Читаем The Future Is History: How Totalitarianism Reclaimed Russia полностью

In first grade, Masha's teacher also talked about the Great Patriotic War and the Soviet people, but added a children's subset to the category: the first-graders would be joining the Little Octobrists, the Communist Party's wing for seven-to-ten-year-olds. Over the decades, the Little Octobrists followed the Party's broadening trajectory: the organization had started out as small and voluntary, drawing politically motivated children, but by the 1960s all primary school children were inducted, wholesale, in first grade.1 The ceremony usually took place in the fall, and from that point on every child wore a Little Octobrist pin on the lapel of his uniform. It was a red metal five-pointed star, with a picture of a toddler-age wavy- haired Vladimir Lenin in gold in the circle in the middle. Once inducted, Little Octobrists would be organized into "little stars"— groups of five, each with its own leader who reported to the class leader, who, in turn, reported to a mentor from within the school's Young Pioneer organization—the ten-to-fourteen-year-olds' segment of the Communist Party.

In Masha's year, the ceremony had to be postponed due to a shortage of Little Octobrist pins, so she spent months in anticipation. All the wide-ruled and large-graph green primary school notebooks had the bylaws of the Little Octobrists printed on the back cover. There were five of them:

Little Octobrists are future Young Pioneers.

Little Octobrists are studious kids. They study hard, love school, and respect their elders.

Little Octobrists are honest and truthful kids.

Little Octobrists are fun-loving kids. They read and they draw, they play and they sing, and they stick together.

Only those who work hard and persist earn the right to be called Little Octobrist.2

While they waited, the children learned the mythology of Communist-leader childhoods. They read Mikhail Zoshchenko's Stories About Lenin, written in 1940, a few years before Zoshchenko was condemned as an anti-Soviet writer and his short stories for adults were banned. The Lenin stories stayed in the curriculum, however, with the authorship de-emphasized. The stories portrayed Lenin as an extraordinary student and a loyal friend, but the story that made the biggest impression on Masha was the one called "Vase." In it, little Volodya accidentally breaks a vase while frolicking with his brothers and sisters at their aunt's house.

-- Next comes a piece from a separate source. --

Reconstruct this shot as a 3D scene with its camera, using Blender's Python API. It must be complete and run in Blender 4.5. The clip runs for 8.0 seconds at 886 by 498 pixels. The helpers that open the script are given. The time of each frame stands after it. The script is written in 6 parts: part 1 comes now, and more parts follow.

He then lies about it and suffers pangs of conscience until, two or three months later, he makes a tearful confession to his mother, who then gets him absolved by the aunt. The story, ostensibly based on the recollections of Lenin's older sister, Anna, adds the apparently fictional detail that the other children had been so busy playing that they had not noticed who broke the vase—this serves to excuse their un-Soviet failure to denounce their little brother to the authorities.3

Masha also learned that another top Bolshevik, Sergei Kirov, was orphaned at an early age and spent part of his childhood in an orphanage. She did not learn that Kirov was assassinated in 1934 and that his death served as the pretext for one of the deadliest waves of Stalinist terror. She learned of a different set of deaths, though. The Bolsheviks—Lenin, Kirov, and others whose names she did not yet know—had killed the czar. There was scant mention of the czar's name, or of his wife and children, who perished with him. The killing of the czar was presented in a nondramatic, neutral manner, as an event that had been dictated by the laws of history.

Tatiana said this was wrong. Lenin had been no hero. He was bad. Did this mean that the czar was good? No, not really.

In fact, no one in the family shared Masha's joy when she finally became a Little Octobrist in March 1991. Her grandparents said it was nothing to be proud of. Yes, they affirmed, Lenin was bad. He had instigated something they called the Red Terror. The Chebotarev family did not do the Communist Party. Galina Vasilyevna's father had been a highly placed Party apparatchik who failed to stand up for his Jewish wife during Stalin's antisemitic purges of the late 1940s. His had been a fairly typical predicament. Most famously, Stalin's foreign minister, Vyacheslav Molotov, had seen his Jewish wife arrested. Masha's grandfather Boris Mikhailovich had his own reasons to dislike the Party, though he never mentioned them directly. He had been drafted into the Red Army in 1945, at the age of eighteen, and shipped directly to the front line, which by then was in Germany. He spent the next six years in Berlin, where he served in what he invariably called "the occupying army." He deflected any questions about his time in the service with a statement of unparalleled bitterness: "I hate German women and Jews." If pressed, he would add only that he hated the Jews because they invented Communism.